Every line in the listing is to be echoed verbatim.
START
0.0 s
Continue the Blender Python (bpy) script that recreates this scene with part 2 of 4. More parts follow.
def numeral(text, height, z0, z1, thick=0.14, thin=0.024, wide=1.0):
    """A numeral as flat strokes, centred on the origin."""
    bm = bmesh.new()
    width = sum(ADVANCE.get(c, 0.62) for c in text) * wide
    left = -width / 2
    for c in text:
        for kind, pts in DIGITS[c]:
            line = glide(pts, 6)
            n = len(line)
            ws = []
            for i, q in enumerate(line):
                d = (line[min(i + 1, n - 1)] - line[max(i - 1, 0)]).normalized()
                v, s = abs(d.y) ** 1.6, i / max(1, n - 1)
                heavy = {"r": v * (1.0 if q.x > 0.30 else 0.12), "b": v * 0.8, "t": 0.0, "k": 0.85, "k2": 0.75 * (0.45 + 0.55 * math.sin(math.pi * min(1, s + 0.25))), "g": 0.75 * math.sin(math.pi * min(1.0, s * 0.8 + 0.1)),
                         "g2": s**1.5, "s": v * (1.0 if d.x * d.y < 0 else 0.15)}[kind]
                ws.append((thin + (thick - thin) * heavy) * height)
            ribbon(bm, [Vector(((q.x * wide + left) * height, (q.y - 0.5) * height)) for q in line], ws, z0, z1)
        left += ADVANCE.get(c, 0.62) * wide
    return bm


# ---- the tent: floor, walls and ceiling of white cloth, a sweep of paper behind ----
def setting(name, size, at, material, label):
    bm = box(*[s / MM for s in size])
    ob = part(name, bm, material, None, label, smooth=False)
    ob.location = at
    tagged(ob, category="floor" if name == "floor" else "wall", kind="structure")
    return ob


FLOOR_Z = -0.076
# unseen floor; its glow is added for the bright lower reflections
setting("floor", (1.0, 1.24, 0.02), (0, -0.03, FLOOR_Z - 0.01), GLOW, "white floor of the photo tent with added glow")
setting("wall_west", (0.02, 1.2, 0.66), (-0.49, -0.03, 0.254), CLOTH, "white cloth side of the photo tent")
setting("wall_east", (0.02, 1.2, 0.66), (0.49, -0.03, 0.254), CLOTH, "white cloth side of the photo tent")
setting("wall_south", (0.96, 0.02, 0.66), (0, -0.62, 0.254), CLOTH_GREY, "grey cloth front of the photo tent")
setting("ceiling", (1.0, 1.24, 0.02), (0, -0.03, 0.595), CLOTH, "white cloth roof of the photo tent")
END
### ANSWER TO THIS PROBLEM
0.0 s
Continue the Blender Python (bpy) script that recreates this scene with part 2 of 4. More parts follow.
def numeral(text, height, z0, z1, thick=0.14, thin=0.024, wide=1.0):
    """A numeral as flat strokes, centred on the origin."""
    bm = bmesh.new()
    width = sum(ADVANCE.get(c, 0.62) for c in text) * wide
    left = -width / 2
    for c in text:
        for kind, pts in DIGITS[c]:
            line = glide(pts, 6)
            n = len(line)
            ws = []
            for i, q in enumerate(line):
                d = (line[min(i + 1, n - 1)] - line[max(i - 1, 0)]).normalized()
                v, s = abs(d.y) ** 1.6, i / max(1, n - 1)
                heavy = {"r": v * (1.0 if q.x > 0.30 else 0.12), "b": v * 0.8, "t": 0.0, "k": 0.85, "k2": 0.75 * (0.45 + 0.55 * math.sin(math.pi * min(1, s + 0.25))), "g": 0.75 * math.sin(math.pi * min(1.0, s * 0.8 + 0.1)),
                         "g2": s**1.5, "s": v * (1.0 if d.x * d.y < 0 else 0.15)}[kind]
                ws.append((thin + (thick - thin) * heavy) * height)
            ribbon(bm, [Vector(((q.x * wide + left) * height, (q.y - 0.5) * height)) for q in line], ws, z0, z1)
        left += ADVANCE.get(c, 0.62) * wide
    return bm


# ---- the tent: floor, walls and ceiling of white cloth, a sweep of paper behind ----
def setting(name, size, at, material, label):
    bm = box(*[s / MM for s in size])
    ob = part(name, bm, material, None, label, smooth=False)
    ob.location = at
    tagged(ob, category="floor" if name == "floor" else "wall", kind="structure")
    return ob


FLOOR_Z = -0.076
# unseen floor; its glow is added for the bright lower reflections
setting("floor", (1.0, 1.24, 0.02), (0, -0.03, FLOOR_Z - 0.01), GLOW, "white floor of the photo tent with added glow")
setting("wall_west", (0.02, 1.2, 0.66), (-0.49, -0.03, 0.254), CLOTH, "white cloth side of the photo tent")
setting("wall_east", (0.02, 1.2, 0.66), (0.49, -0.03, 0.254), CLOTH, "white cloth side of the photo tent")
setting("wall_south", (0.96, 0.02, 0.66), (0, -0.62, 0.254), CLOTH_GREY, "grey cloth front of the photo tent")
setting("ceiling", (1.0, 1.24, 0.02), (0, -0.03, 0.595), CLOTH, "white cloth roof of the photo tent")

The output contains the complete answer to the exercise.